God had not commanded them to revolt against Antiochus nor had God commanded them to fight against any of the other conquerors that came upon Israel. As Maccabees says, God had not sent them a prophet for a very long time. They were doing things on their own and God was not glorified by any of it.

Who is Honored and Obeyed?

What God wants from us is obedience. When we do the things that God has asked us to do, we honor him. If we do the things we want to do, we have not honored him, even if we tell ourselves that we are honoring him.

When we observe a man-made holy-day like Chanukah and light the candles, sing the songs, say the prayers, eat foods fried in oil, eat dairy foods, play dreidel [a game], and give gifts, we are obeying the people who made up these activities. So we are honoring them.

The same thing is true of Christmas, Easter and all the holy-days in American culture.

Symbology

Adding Candles to the Menorah

To my mind, the abomination of Chanukah is the addition of 2 candles to the menorah to give 9 candles. Doing this is like saying, I have no idea what message God put behind those 7 candles. I'm glad to be able to quote from the Bible finally.
Yohannan to the seven assemblies that are in Asia: Grace to you and peace from the one who is, and was, and is coming, and from the Seven Spirits which are before his throne. (Revelation 1:4)
And to the Messenger who is in the assembly of Sardis write: Thus says he who has the Seven Spirits of God and the seven stars: I know your works and the name that you have, and that you are alive and are dying. (Revelation 3:1)
And from the throne proceed thunders and lightnings and voices, and seven lamps were burning before that throne, which are the Seven Spirits of God.
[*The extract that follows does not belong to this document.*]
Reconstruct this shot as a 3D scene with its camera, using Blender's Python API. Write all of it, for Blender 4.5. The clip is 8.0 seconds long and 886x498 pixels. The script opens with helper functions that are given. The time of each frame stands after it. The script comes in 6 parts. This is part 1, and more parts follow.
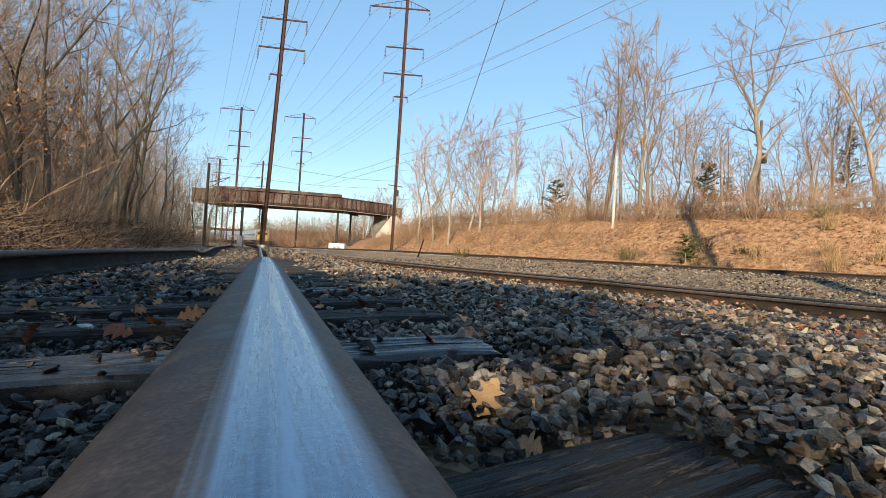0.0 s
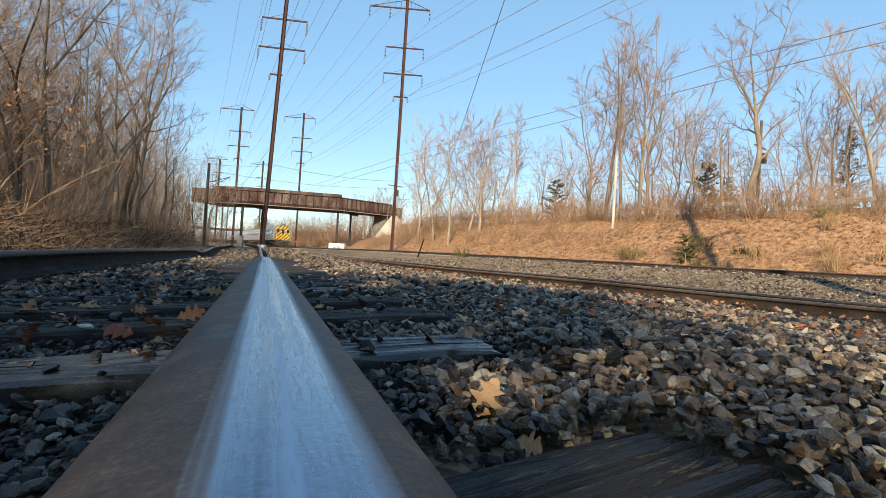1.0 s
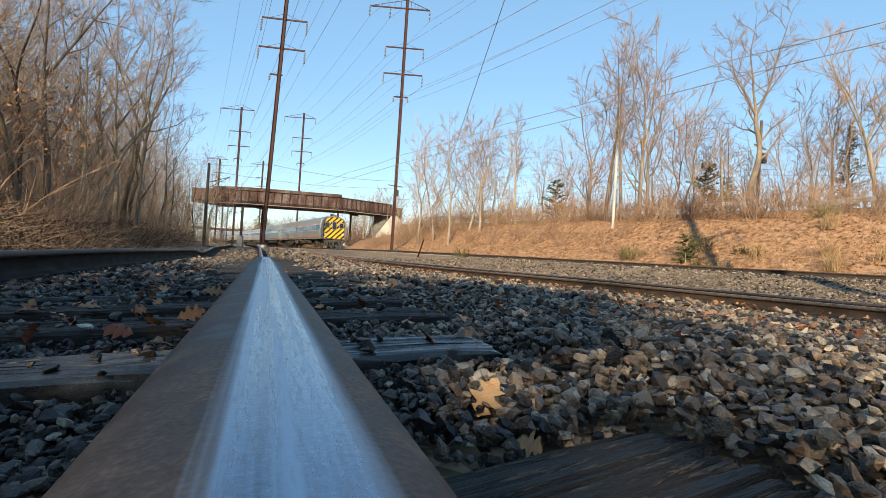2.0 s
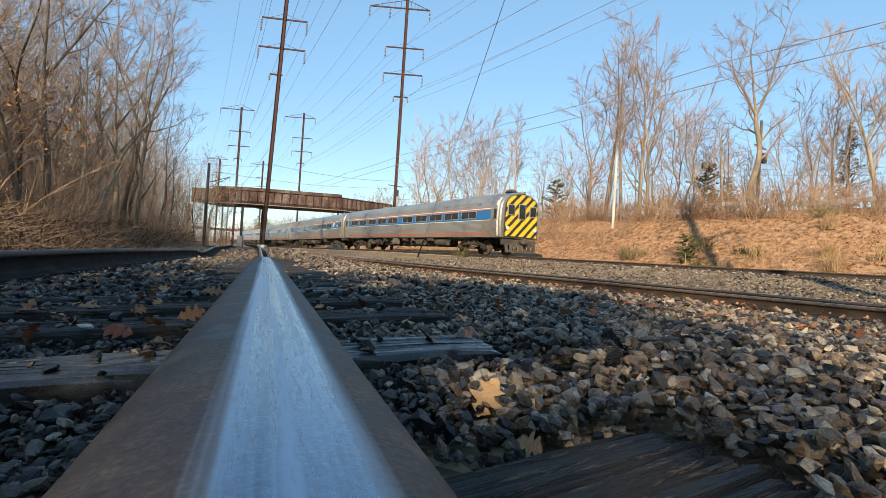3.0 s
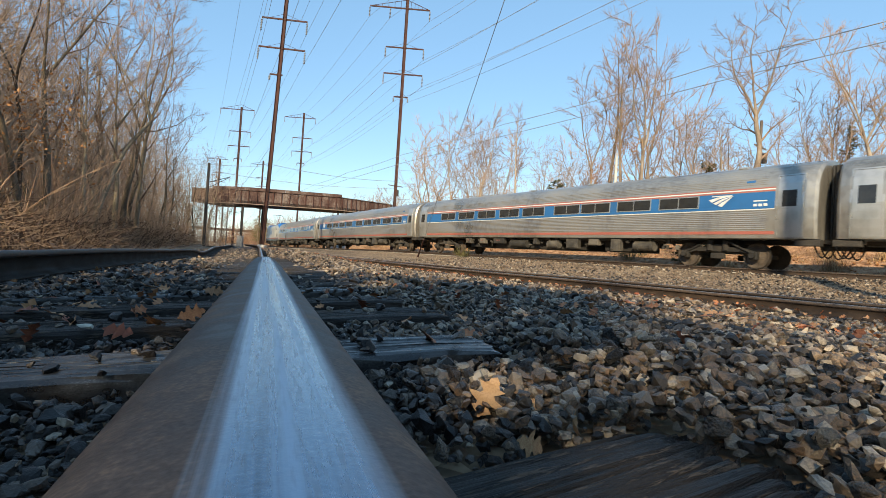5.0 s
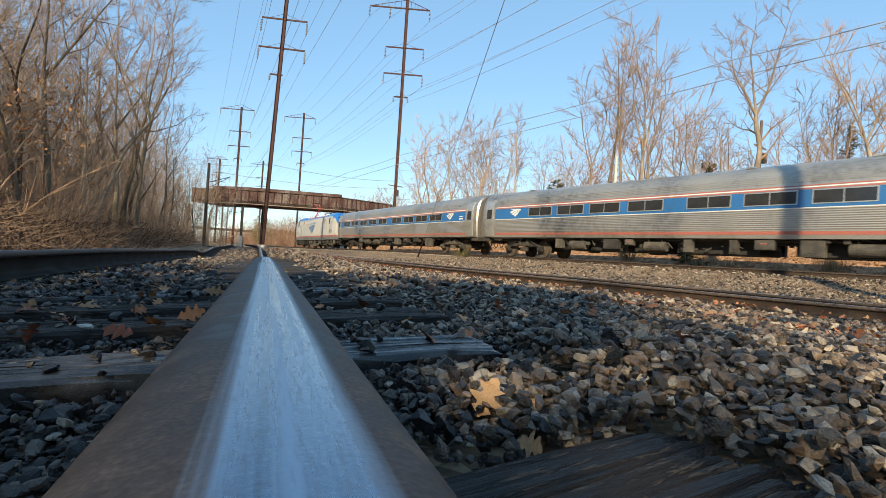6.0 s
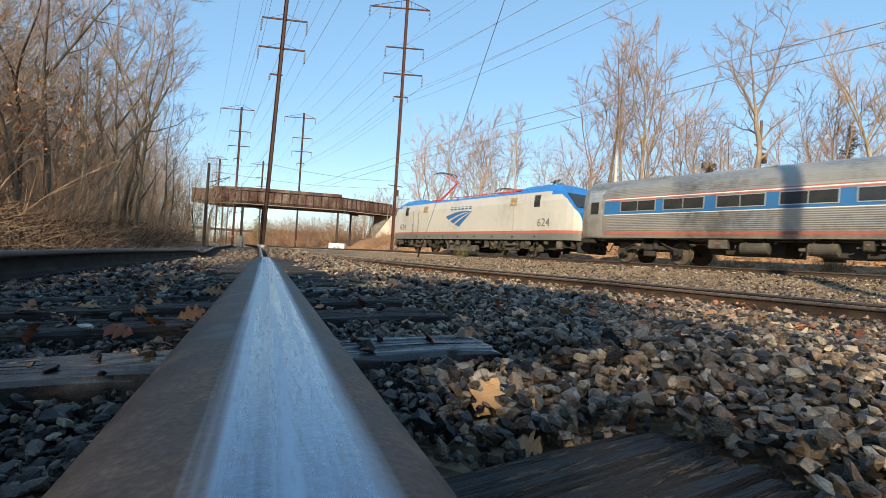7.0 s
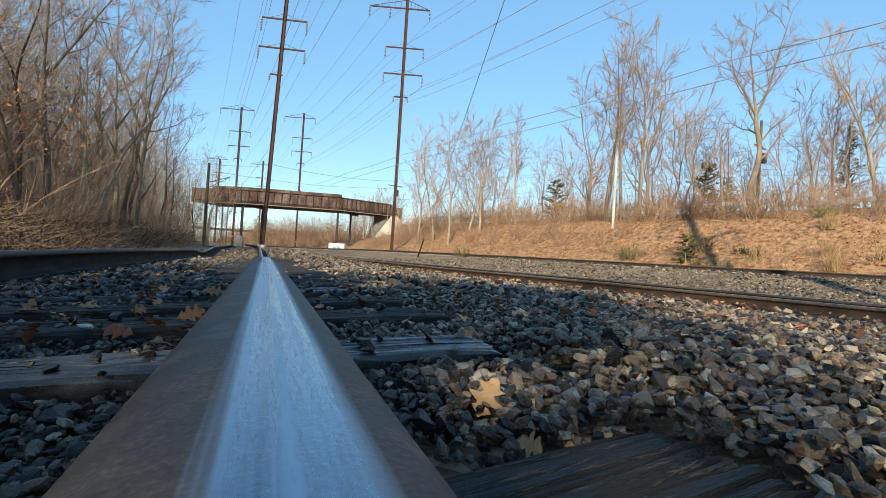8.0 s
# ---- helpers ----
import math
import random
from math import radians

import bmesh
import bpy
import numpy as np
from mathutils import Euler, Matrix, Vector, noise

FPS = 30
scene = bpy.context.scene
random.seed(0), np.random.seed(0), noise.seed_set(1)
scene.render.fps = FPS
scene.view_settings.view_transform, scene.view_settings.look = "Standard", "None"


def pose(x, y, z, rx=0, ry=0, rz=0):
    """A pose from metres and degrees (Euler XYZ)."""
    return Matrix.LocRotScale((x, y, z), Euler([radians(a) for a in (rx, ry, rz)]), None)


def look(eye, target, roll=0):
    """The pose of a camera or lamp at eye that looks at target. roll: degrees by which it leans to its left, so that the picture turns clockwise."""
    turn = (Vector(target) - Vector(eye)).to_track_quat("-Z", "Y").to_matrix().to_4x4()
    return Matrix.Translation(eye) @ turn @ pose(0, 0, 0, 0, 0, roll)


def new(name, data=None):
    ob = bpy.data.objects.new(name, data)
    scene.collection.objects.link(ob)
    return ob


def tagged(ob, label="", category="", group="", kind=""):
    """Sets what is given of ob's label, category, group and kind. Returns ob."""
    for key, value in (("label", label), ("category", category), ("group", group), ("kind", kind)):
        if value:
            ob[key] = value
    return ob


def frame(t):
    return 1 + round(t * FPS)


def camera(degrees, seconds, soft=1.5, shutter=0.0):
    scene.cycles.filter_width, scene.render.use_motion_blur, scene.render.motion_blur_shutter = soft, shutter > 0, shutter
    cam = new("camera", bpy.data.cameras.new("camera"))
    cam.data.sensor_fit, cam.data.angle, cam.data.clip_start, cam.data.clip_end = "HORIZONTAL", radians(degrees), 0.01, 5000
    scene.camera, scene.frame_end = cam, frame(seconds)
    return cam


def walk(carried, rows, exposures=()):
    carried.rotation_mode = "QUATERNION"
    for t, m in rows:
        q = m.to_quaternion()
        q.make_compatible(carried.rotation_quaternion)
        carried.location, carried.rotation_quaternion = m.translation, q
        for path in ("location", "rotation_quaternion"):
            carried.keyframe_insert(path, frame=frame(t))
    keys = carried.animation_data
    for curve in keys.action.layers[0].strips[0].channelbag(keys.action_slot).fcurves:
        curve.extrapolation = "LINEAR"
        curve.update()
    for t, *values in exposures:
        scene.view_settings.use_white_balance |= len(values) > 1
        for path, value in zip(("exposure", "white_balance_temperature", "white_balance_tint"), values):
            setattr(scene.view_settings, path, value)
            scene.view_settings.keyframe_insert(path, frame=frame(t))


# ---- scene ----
cam = camera(82.43, 8.0, soft=0.88, shutter=0.05)
EYE_Z = 0.047
VIEW = look((0, 0, EYE_Z), (0, 1, EYE_Z + 0.0149), 3.64)
walk(cam, [(0.0, VIEW), (8.0, VIEW)], exposures=[(0.0, 0.74, 6480, 3), (7.4, 0.74, 6480, 3), (8.0, 0.68, 6000, -2)])

# ---- daylight: low winter sun behind the camera, a little to its left ----
SUN_AZ = radians(15)      # the way the shadows run, to the right of straight ahead
SUN_EL = radians(26)
world = bpy.data.worlds.new("clear_sky")
scene.world = world
world.use_nodes = True
wn = world.node_tree.nodes
sky = wn.new("ShaderNodeTexSky")
sky.sky_type = "NISHITA"
sky.sun_disc = False
sky.sun_elevation = SUN_EL
sky.sun_rotation = math.pi + SUN_AZ
sky.air_density, sky.dust_density, sky.ozone_density = 1.0, 0.0, 0.8
wn["Background"].inputs["Strength"].default_value = 0.128
haze = wn.new("ShaderNodeMix")      # an even winter haze evens out the clear sky
haze.data_type = "RGBA"
haze.inputs["Factor"].default_value = 0.54
haze.inputs["B"].default_value = (1.45, 2.75, 4.6, 1)
world.node_tree.links.new(sky.outputs[0], haze.inputs["A"])
world.node_tree.links.new(haze.outputs["Result"], wn["Background"].inputs["Color"])
sun_data = bpy.data.lights.new("sun", "SUN")
sun_data.energy, sun_data.angle, sun_data.color = 4.9, radians(0.55), (1.0, 0.80, 0.56)
sun = new("sun", sun_data)
toward_ground = Vector((math.sin(SUN_AZ) * math.cos(SUN_EL), math.cos(SUN_AZ) * math.cos(SUN_EL), -math.sin(SUN_EL)))
sun.matrix_world = Matrix.Translation((-10, -40, 30)) @ toward_ground.to_track_quat("-Z", "Y").to_matrix().to_4x4()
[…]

Revelation 4:5)
And I saw in the midst of a throne and of the Four Beasts and of the Elders, a Lamb, which was as if it were slain, and it had seven horns and seven eyes, which are the Seven Spirits of God sent into the whole Earth. (Revelation 5:6)
The seven spirits are aspects of the Holy Spirit who inhabits us in the same way the seven branched menorah inhabits the holy place in the temple.

Purim and The Others

The same general problems with Chanukah also exist with Purim and the other minor feasts. Ultimately they are man-made and not from God and therefore they are nothing in God's sight.

These minor feasts were decorated by men with foods and things to do, all to make them appeal to men. Many of them claim to celebrate great things that God has done, when God's part in them is, at best, unclear.

They also have the bad habit of becoming as important as God's feasts and when they are as important, they confuse the message that God has in the feasts that he has appointed.

Summary

Because Chanukah is not one of God's feasts, I cannot see a reason why any one would observe it, Jew or Christian. There is nothing to gain that couldn't be gained in a better way.

The Intertestamental Period is a huge gap in the Bible's narrative. At the end of the Old Testament books, we see Israel back in the promised land but struggling after returning from Babylonian captivity. The next sequential chapter takes us into the New Testament where we find Israel controlled by Romans. What happened? Understanding that period helps us understand the culture of Jesus' time and how it came to be. Some of that has been discussed in this study.

That period is also important because it contains fulfilments of Old Testament prophecy. Daniel refers to the coming of the Greeks. That isn't mentioned in the New Testament because they have come and gone by then. So Daniel's words might seem unfilled without knowing the events of that period.

Daniel also mentions Antiochus as the prophetic type of the coming anti-Christ. Antiochus has also come and gone by New Testament times where we see Jesus refer to those verses of Daniel, but then only as a reference to the future anti-Christ.

These are important things to understand but they are better taught in Bible Studies or Sermons. There is no need for the repetition of an annual feast day and all the things that go along with it.